Share This Article
“Fuzz” è un album iperrealista che ti tiene col fiato sospeso. Un disco consigliato dai migliori otorinolaringoiatri come rimedio per sciogliere tutto il cerume accumulato dall’ascolto di dischi patinatissimi, molto prodotti e poco suonati.
Ascoltato in macchina, mentre guidi, dopo i primi minuti d’imbarazzo e qualche incidente sfiorato ti domanderai seriamente se il meccanico non ti abbia montato un Fuzz-Tone Maestro al posto del carburatore durante l’ultimo collaudo.
Ascoltato nella tua tana, a volume ben temperato, i ragni appesi al soffitto stramazzeranno al suolo, vittime di una prolungata esposizione a chitarroni arroganti e megalomani.
Registrazione tattile.

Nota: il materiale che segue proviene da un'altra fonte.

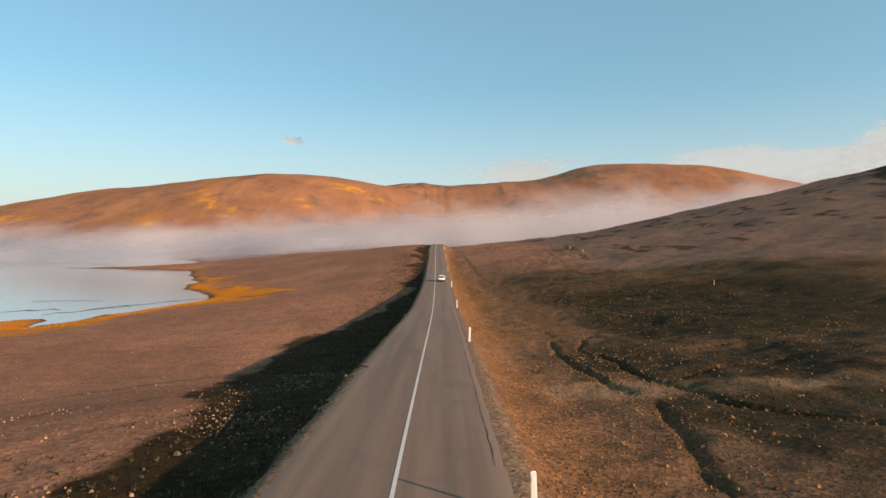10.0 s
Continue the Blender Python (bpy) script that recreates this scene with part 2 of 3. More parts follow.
def ground_z(x, y):
    """Height of the land. Returns it with the masks that the material uses."""
    xc, zr = road_x(y), road_z(y)
    d = x - xc
    sd = shore_distance(x + 3 * fbm(x / 14, y / 14, 3, 2), y + 3 * fbm(x / 14 + 9, y / 14, 3, 3))
    # left: a plain that sinks to the lake, with a low rise where the road tops out
    pmax = curve(y, (-300, 0, 36, 60, 85, 120, 250, 350, 480, 600, 900), (0.6, 0.6, 1.8, 3.6, 5.1, 5.6, 5.6, 7.0, 12.0, 8, 8))
    pmax = pmax + 2.2 * np.exp(-((y - 408) / 55) ** 2) * np.exp(-(d / 40) ** 2)
    left = pmax * (1 - np.exp(-np.maximum(sd, 0) / 55)) + smooth(y, 58, 116) * curve(y, (-300, 120, 140, 180, 192, 200, 213, 225, 235, 250, 265, 278, 900), (9.6, 9.5, 9.2, 9.2, 8.8, 8.2, 6.8, 4.7, 2.4, -0.5, -1.4, -0.8, 0)) * np.exp(-(d / 55) ** 2)
    left = left + curve(y, (-300, 258, 280, 310, 325, 345, 370, 392, 420, 459, 500, 560, 900), (0, 0, 0.3, 0.9, 0.9, 1.0, 1.2, 1.2, 1.0, 0.8, 0.5, 0, 0)) * np.exp(-(d / 25) ** 2)
    left = np.where(sd < 0, np.maximum(-3, 0.12 * sd), left)
    left = left + 0.35 * fbm(x / 30, y / 30, 3, 8) * smooth(sd, 0, 40)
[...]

Sangue e sudore sgorgano dalle sei corde e schizzano dritti in faccia all’ascoltatore. Il quadro è completato dall’immagine di vecchi amici rinchiusi in una sala prove sgangherata e dall’impressione che qualcuno abbia sbadatamente premuto il tasto REC di un mangianastri uscito vivo dal secolo scorso.

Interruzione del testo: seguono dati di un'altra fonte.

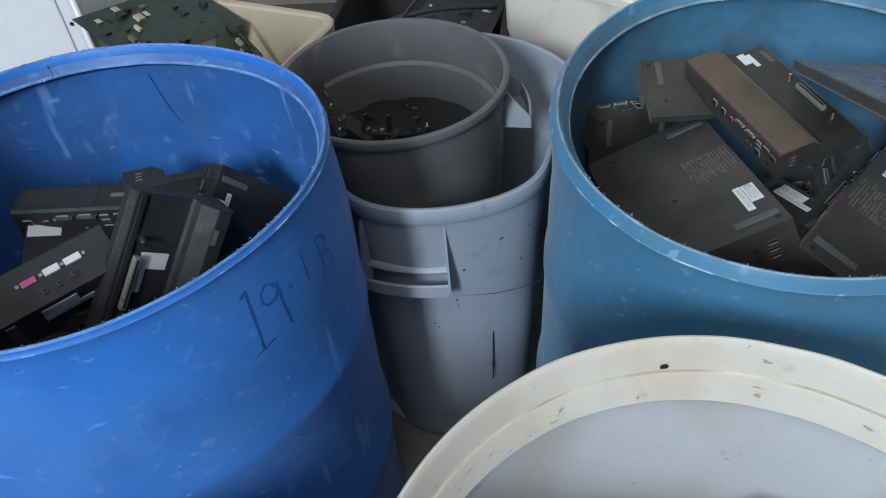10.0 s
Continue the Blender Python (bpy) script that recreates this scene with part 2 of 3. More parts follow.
wall("wall_north", boxed(X0 - 0.2, X1 + 0.2, Y1, Y1 + 0.2, 0, HT))
wall("wall_east", boxed(X1, X1 + 0.2, Y0, Y1, 0, HT))
wall("wall_west", boxed(X0 - 0.2, X0, Y0, Y1, 0, HT))
bm = bmesh.new()
box(bm, X0 - 0.2, WIN[0], Y0 - 0.2, Y0, 0, HT)
box(bm, WIN[1], X1 + 0.2, Y0 - 0.2, Y0, 0, HT)
box(bm, WIN[0], WIN[1], Y0 - 0.2, Y0, 0, WIN[2])
box(bm, WIN[0], WIN[1], Y0 - 0.2, Y0, WIN[3], HT)
wall("wall_south", bm, label="plain painted warehouse wall with a high window")
bm = bmesh.new()
box(bm, X0 - 0.2, FILL_GAP[0], Y0 - 0.2, Y1 + 0.2, HT, HT + 0.15)
box(bm, FILL_GAP[1], X1 + 0.2, Y0 - 0.2, Y1 + 0.2, HT, HT + 0.15)
box(bm, FILL_GAP[0], FILL_GAP[1], Y0 - 0.2, FILL_GAP[2], HT, HT + 0.15)
box(bm, FILL_GAP[0], FILL_GAP[1], FILL_GAP[3], Y1 + 0.2, HT, HT + 0.15)
wall("ceiling", bm, M_ROOF, "plain unseen warehouse ceiling with an opening added for fill light", "ceiling")


# ---- drums and cans ----
def shell_shape(seed, bend, ztop):
    """A slightly bent shell: bend holds the second and third harmonics at the mouth, fading towards the floor."""
    c2, s2, c3, s3 = bend

    def fn(a, r, z):
        k = max(0, z / ztop) ** 2
        r += k * (c2 * math.cos(2 * a) + s2 * math.sin(2 * a) + c3 * math.cos(3 * a) + s3 * math.sin(3 * a))
        r += 0.0016 * noise.noise(Vector((2.2 * math.cos(a), 2.2 * math.sin(a), 0.8 * z + seed)))
        return r, z + 0.0012 * k * noise.noise(Vector((6 * math.cos(a), 6 * math.sin(a), seed)))
    return fn


def drum_profile(r, top, bulge, chime, lip):
    """Outside and inside of a drum whose head is sawn out inside the chime. chime: (out, down) of the outer ridge; lip: (in, down) of the sawn edge."""
    rb, rf, zc, rl, zl = r + bulge, r + chime[0], top - chime[1], r - lip[0], top - lip[1]
    out = [(rb - 0.03, 0.0), (rb - 0.004, 0.012), (rb, 0.05), (rb, top - 0.62), (rb + 0.006, top - 0.60), (rb + 0.006, top - 0.58), (rb, top - 0.56),
           (rb, top - 0.31), (rb + 0.003, top - 0.30), (rb + 0.003, top - 0.285), (rb, top - 0.275), (rb, top - 0.16), (rb - 0.001, top - 0.12), (rb + (rf - rb) * 0.4 - 0.002, top - 0.075),
           (rf - 0.0022, zc - 0.018), (rf - 0.0022, zc - 0.009), (rf - 0.001, zc - 0.003), (rf, zc), (rf - 0.0012, zc + 0.002), (rf - 0.0022, zc + 0.004), (r + (rf - r) * 0.4, zc + (top - zc) * 0.62), (r + 0.0016, top - 0.0015), (r, top)]
    ins = [(r - 0.0022, top - 0.0006), (r - 0.0042, top - 0.004), (r - lip[0] * 0.45, top - lip[1] * 0.5), (rl + 0.001, zl + 0.003), (rl - 0.0006, zl), (rl + 0.003, zl - 0.003), (rb - 0.011, zl - 0.012), (rb - 0.008, top - 0.12), (rb - 0.007, 0.06), (rb - 0.03, 0.02), (rb - 0.05, 0.012)]
    return out, ins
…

L’apertura è di quelle fuorvianti. La quiete prima dell’ira funesta. Tamburi lontani e un paio di arpeggi di largo respiro che nell’economia dell’opera finiranno poi sotto la voce Prove Tecniche di Trasmissione. Le bugie han le gambe corte e non può essere altrimenti, soprattutto per chi si è già scontrato almeno una volta col californiano Ty Segall, prolifico ideatore di questo progetto onomatopeico marchiato a fuoco con uno stile ormai consolidato e ben riconoscibile. A differenza delle copiose collaborazioni precedenti, Segall sceglie di manovrare il discorso da dietro la batteria, senza rinunciare al cantato. Alla chitarra spadroneggia Charles Mootheart, già membro della Ty Segall Band e promosso a pieni voti dopo “Slughterhouse” (In The Red Records, 2012).
I motori si surriscaldano già col primo brano “Earthen Gate”, che ben definisce la morfologia del disco: riff e assoli interminabili nel segno dell’Hard Rock più selvaggio, suoni rozzi e violenti del tutto simili a quelli vomitati negli scantinati di Seattle allo scadere degli anni Ottanta, vocalizzi onniscienti e riverberati che rievocano Ozzy e i Sabbath. “What’s in my head” è sicuramente il pezzo più educato, scandito da un ritornello lobotomizzante e arricchito sul finale dalla sovrapposizione di chitarre lisergiche. Con “Hazemaze” si ritorna allo stile libero e al susseguirsi di registri promiscui che sfociano in uno scanzonato cameo Punk-rock. In effetti, progredendo con l’ascolto, il ricorso sporadico a improvvisi cambi di ritmo in favore di battute più frenetiche appare come una via facile ma necessaria per divincolarsi dalla trappola del tedio e alleggerire un’architettura piuttosto complessa che alla lunga rischierebbe, altrimenti, di risultare indigesta.
Alla distanza, inoltre, la spavalderia vocale si sgonfia leggermente, stritolata da una ragnatela sonora che s’infittisce canzone dopo canzone. Dopo qualche banale bisticcio in brani come “Loose Sutures” e “Raise”, il narratore soccombe e viene escluso da “One”, gran finale che, come un Saggio di fine anno, non può che strappare applausi obbligati.